Required work.
Copy every line, exactly and only, from the line containing "carried.keyframe_insert(path, frame=frame(t))" to the line containing "scene.view_settings.keyframe_insert(path, frame=frame(t))", both lines included.

Source data.
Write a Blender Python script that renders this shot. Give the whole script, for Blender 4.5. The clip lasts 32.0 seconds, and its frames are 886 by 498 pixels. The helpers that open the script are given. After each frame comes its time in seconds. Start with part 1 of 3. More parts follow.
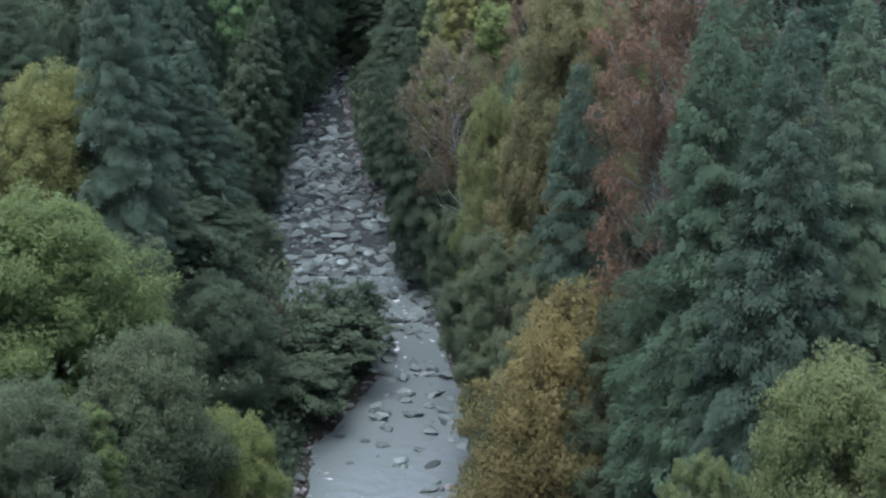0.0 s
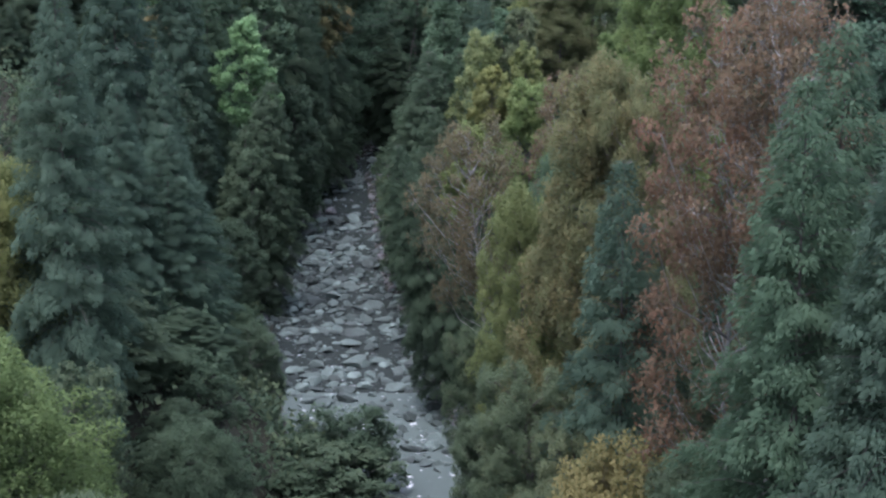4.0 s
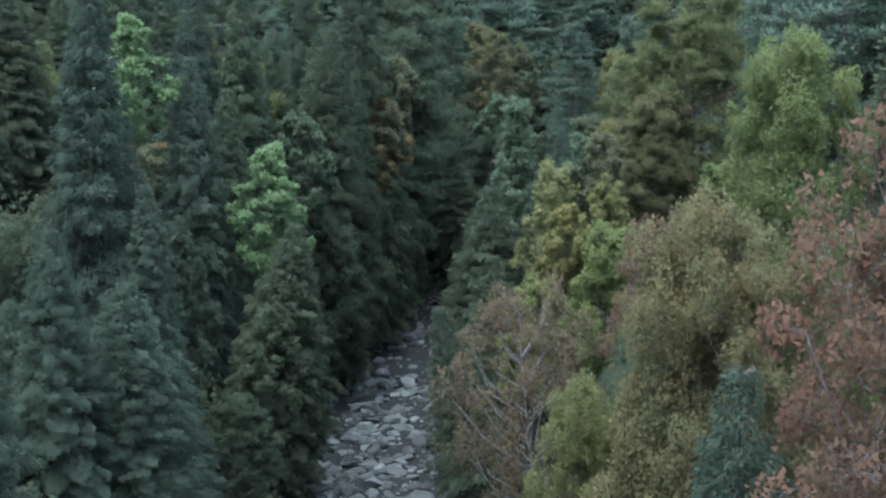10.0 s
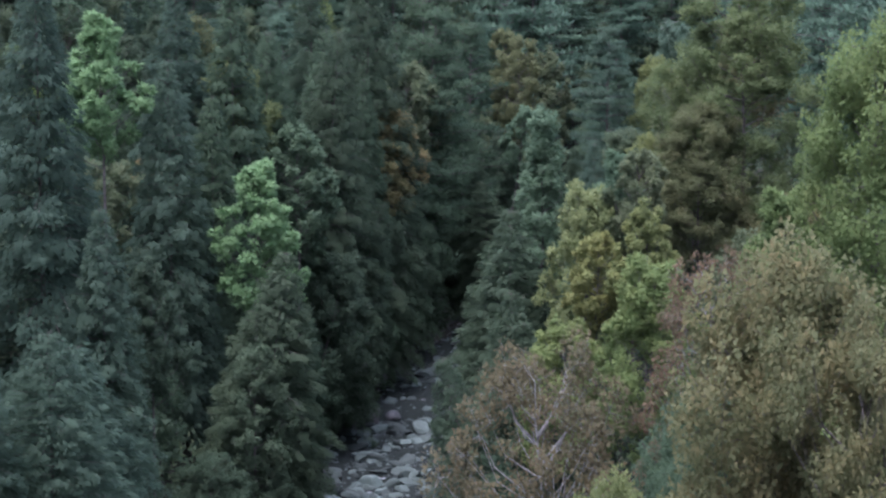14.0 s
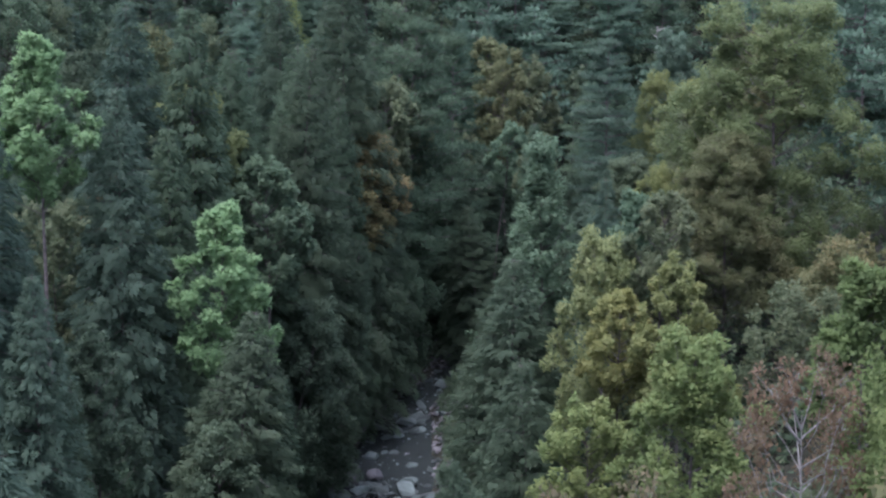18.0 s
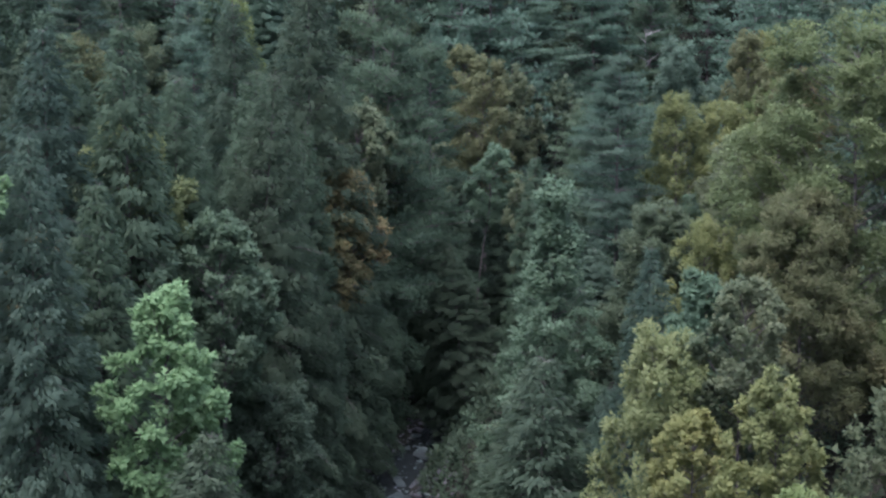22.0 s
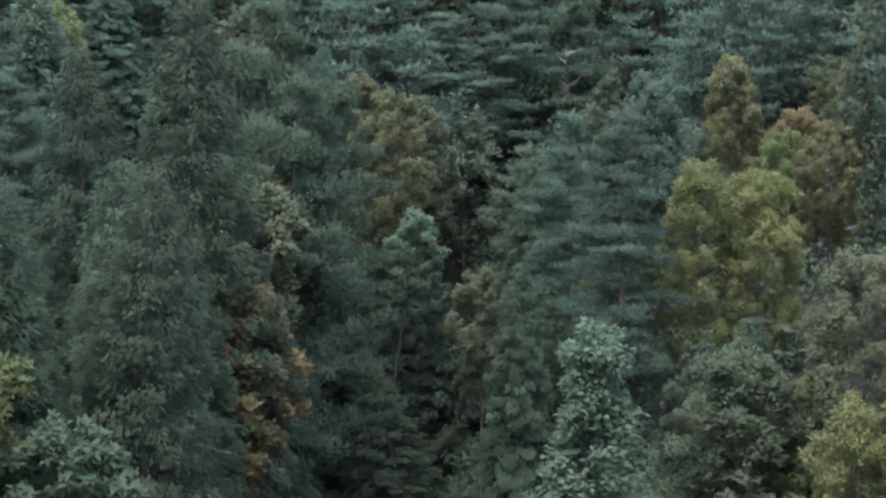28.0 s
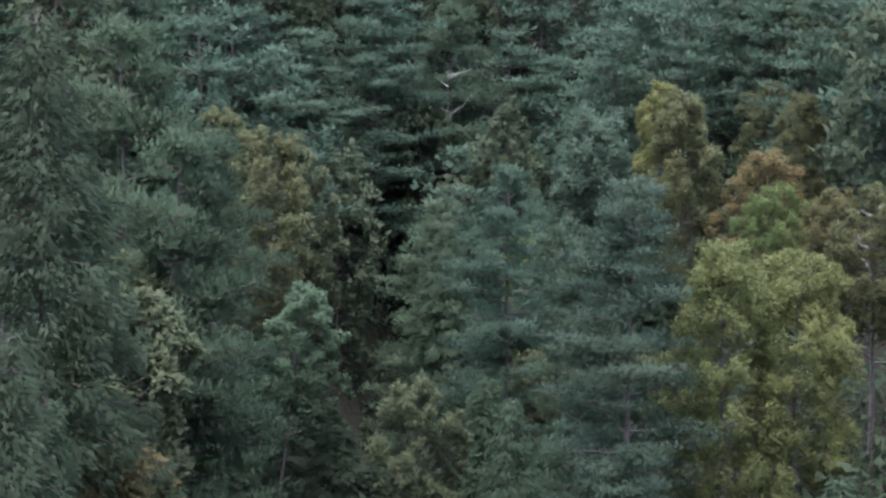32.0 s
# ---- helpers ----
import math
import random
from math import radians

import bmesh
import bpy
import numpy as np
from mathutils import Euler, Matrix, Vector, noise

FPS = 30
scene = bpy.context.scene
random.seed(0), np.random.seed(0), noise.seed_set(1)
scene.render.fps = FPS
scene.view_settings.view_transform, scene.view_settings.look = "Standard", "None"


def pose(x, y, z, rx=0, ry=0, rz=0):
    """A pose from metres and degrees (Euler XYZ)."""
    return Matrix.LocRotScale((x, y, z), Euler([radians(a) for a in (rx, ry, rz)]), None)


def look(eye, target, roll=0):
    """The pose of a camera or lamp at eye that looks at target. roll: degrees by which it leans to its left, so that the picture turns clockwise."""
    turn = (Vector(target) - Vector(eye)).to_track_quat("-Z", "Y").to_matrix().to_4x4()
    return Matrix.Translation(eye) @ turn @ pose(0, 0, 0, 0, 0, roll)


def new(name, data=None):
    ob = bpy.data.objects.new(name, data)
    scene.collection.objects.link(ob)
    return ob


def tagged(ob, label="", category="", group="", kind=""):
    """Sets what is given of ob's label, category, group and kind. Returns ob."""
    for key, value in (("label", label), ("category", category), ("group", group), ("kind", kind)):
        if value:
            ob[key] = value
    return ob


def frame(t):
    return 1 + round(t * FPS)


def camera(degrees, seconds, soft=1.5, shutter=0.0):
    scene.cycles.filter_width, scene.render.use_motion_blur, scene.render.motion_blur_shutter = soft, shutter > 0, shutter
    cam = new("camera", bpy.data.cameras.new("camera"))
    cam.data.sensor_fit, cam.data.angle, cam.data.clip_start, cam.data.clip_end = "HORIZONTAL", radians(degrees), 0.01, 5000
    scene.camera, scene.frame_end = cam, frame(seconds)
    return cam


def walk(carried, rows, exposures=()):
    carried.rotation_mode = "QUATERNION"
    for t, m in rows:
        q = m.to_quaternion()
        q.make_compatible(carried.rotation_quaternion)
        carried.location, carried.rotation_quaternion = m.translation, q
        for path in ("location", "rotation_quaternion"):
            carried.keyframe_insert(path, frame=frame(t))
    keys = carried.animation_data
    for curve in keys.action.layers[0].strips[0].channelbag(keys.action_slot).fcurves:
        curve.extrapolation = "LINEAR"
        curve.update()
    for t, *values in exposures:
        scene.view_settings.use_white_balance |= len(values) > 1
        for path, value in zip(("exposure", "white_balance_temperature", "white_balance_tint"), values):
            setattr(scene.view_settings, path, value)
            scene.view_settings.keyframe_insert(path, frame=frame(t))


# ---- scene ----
cam = camera(28.79, 32.0, soft=2.4)
# seconds, place, heading to the right, pitch and roll in degrees
PATH = [
    (0.0, -0.00, -0.00, 52.00, 2.209, -14.884, 0.333), (0.5, 0.47, 3.06, 51.78, 1.966, -14.637, 0.286),
    (1.0, 0.93, 6.10, 51.50, 1.760, -14.370, 0.251), (1.5, 1.40, 9.12, 51.18, 1.564, -14.071, 0.228),
    (2.0, 1.83, 12.11, 50.85, 1.331, -13.758, 0.215), (2.5, 2.22, 15.09, 50.51, 1.094, -13.442, 0.205),
    (3.0, 2.60, 18.06, 50.18, 0.868, -13.132, 0.194), (3.5, 2.98, 21.03, 49.87, 0.643, -12.835, 0.177),
    (4.0, 3.36, 24.00, 49.59, 0.395, -12.536, 0.155), (4.5, 3.73, 26.96, 49.32, 0.118, -12.223, 0.129),
    (5.0, 4.09, 29.91, 49.05, -0.182, -11.890, 0.104), (5.5, 4.43, 32.86, 48.78, -0.490, -11.536, 0.081),
    (6.0, 4.75, 35.79, 48.50, -0.789, -11.169, 0.061), (6.5, 5.07, 38.71, 48.22, -1.063, -10.806, 0.046),
    (7.0, 5.35, 41.60, 47.94, -1.321, -10.440, 0.032), (7.5, 5.62, 44.45, 47.66, -1.591, -10.076, 0.018),
    (8.0, 5.86, 47.23, 47.38, -1.919, -9.707, 0.004), (8.5, 6.12, 49.95, 47.11, -2.208, -9.328, -0.009),
    (9.0, 6.34, 52.62, 46.82, -2.473, -8.953, -0.016), (9.5, 6.52, 55.27, 46.53, -2.734, -8.572, -0.014),
    (10.0, 6.70, 57.92, 46.24, -3.016, -8.178, 0.001), (10.5, 6.87, 60.57, 45.99, -3.279, -7.837, 0.025),
    (11.0, 7.05, 63.19, 45.66, -3.498, -7.752, 0.051), (11.5, 7.19, 65.77, 45.34, -3.711, -7.732, 0.074),
    (12.0, 7.29, 68.27, 45.03, -3.944, -7.710, 0.089), (12.5, 7.32, 70.70, 44.74, -4.149, -7.738, 0.095),
    (13.0, 7.36, 73.05, 44.62, -4.211, -7.748, 0.092), (13.5, 7.38, 75.30, 44.76, -4.227, -7.730, 0.080),
    (14.0, 7.36, 77.45, 44.93, -4.205, -7.725, 0.055), (14.5, 7.31, 79.54, 45.10, -4.112, -7.750, 0.022),
    (15.0, 7.14, 81.55, 45.27, -3.991, -7.771, -0.015), (15.5, 6.86, 83.55, 45.43, -3.863, -7.780, -0.053),
    (16.0, 6.49, 85.55, 45.60, -3.732, -7.780, -0.087), (16.5, 6.03, 87.62, 45.78, -3.591, -7.781, -0.116),
    (17.0, 5.49, 89.80, 45.98, -3.429, -7.795, -0.137), (17.5, 4.91, 92.14, 46.24, -3.240, -7.822, -0.149),
    (18.0, 4.32, 94.68, 46.50, -3.044, -7.884, -0.153), (18.5, 3.74, 97.42, 46.78, -2.828, -7.953, -0.152),
    (19.0, 3.14, 100.34, 47.05, -2.614, -8.032, -0.150), (19.5, 2.55, 103.41, 47.32, -2.373, -8.111, -0.149),
    (20.0, 1.94, 106.56, 47.59, -2.102, -8.172, -0.150), (20.5, 1.34, 109.80, 47.83, -1.835, -8.212, -0.151),
    (21.0, 0.78, 113.12, 48.04, -1.576, -8.249, -0.148), (21.5, 0.22, 116.53, 48.26, -1.341, -8.275, -0.139),
    (22.0, -0.36, 120.00, 48.52, -1.102, -8.324, -0.122), (22.5, -0.96, 123.48, 48.80, -0.838, -8.372, -0.098),
    (23.0, -1.56, 126.93, 49.09, -0.489, -8.413, -0.077), (23.5, -2.21, 130.34, 49.36, -0.071, -8.464, -0.068),
    (24.0, -2.86, 133.75, 49.62, 0.429, -8.512, -0.079), (24.5, -3.52, 137.16, 49.86, 0.950, -8.541, -0.105),
    (25.0, -4.20, 140.62, 50.07, 1.491, -8.573, -0.138), (25.5, -4.88, 144.17, 50.24, 2.039, -8.605, -0.162),
    (26.0, -5.54, 147.86, 50.39, 2.604, -8.631, -0.167), (26.5, -6.19, 151.62, 50.54, 3.188, -8.651, -0.150),
    (27.0, -6.83, 155.43, 50.68, 3.793, -8.667, -0.113), (27.5, -7.45, 159.23, 50.82, 4.416, -8.683, -0.060),
    (28.0, -8.07, 162.99, 50.96, 5.055, -8.702, 0.003), (28.5, -8.64, 166.71, 51.11, 5.714, -8.723, 0.069),
    (29.0, -9.16, 170.41, 51.27, 6.386, -8.748, 0.132), (29.5, -9.67, 174.09, 51.43, 7.127, -8.766, 0.188),
    (30.0, -10.10, 177.74, 51.59, 8.007, -8.771, 0.231), (30.5, -10.50, 181.35, 51.70, 8.958, -8.756, 0.258),
    (31.0, -10.87, 184.92, 51.76, 9.912, -8.718, 0.267), (31.5, -11.20, 188.46, 51.75, 10.848, -8.663, 0.253),
    (32.0, -11.51, 192.00, 51.73, 11.746, -8.613, 0.215),
]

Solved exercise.
            carried.keyframe_insert(path, frame=frame(t))
    keys = carried.animation_data
    for curve in keys.action.layers[0].strips[0].channelbag(keys.action_slot).fcurves:
        curve.extrapolation = "LINEAR"
        curve.update()
    for t, *values in exposures:
        scene.view_settings.use_white_balance |= len(values) > 1
        for path, value in zip(("exposure", "white_balance_temperature", "white_balance_tint"), values):
            setattr(scene.view_settings, path, value)
            scene.view_settings.keyframe_insert(path, frame=frame(t))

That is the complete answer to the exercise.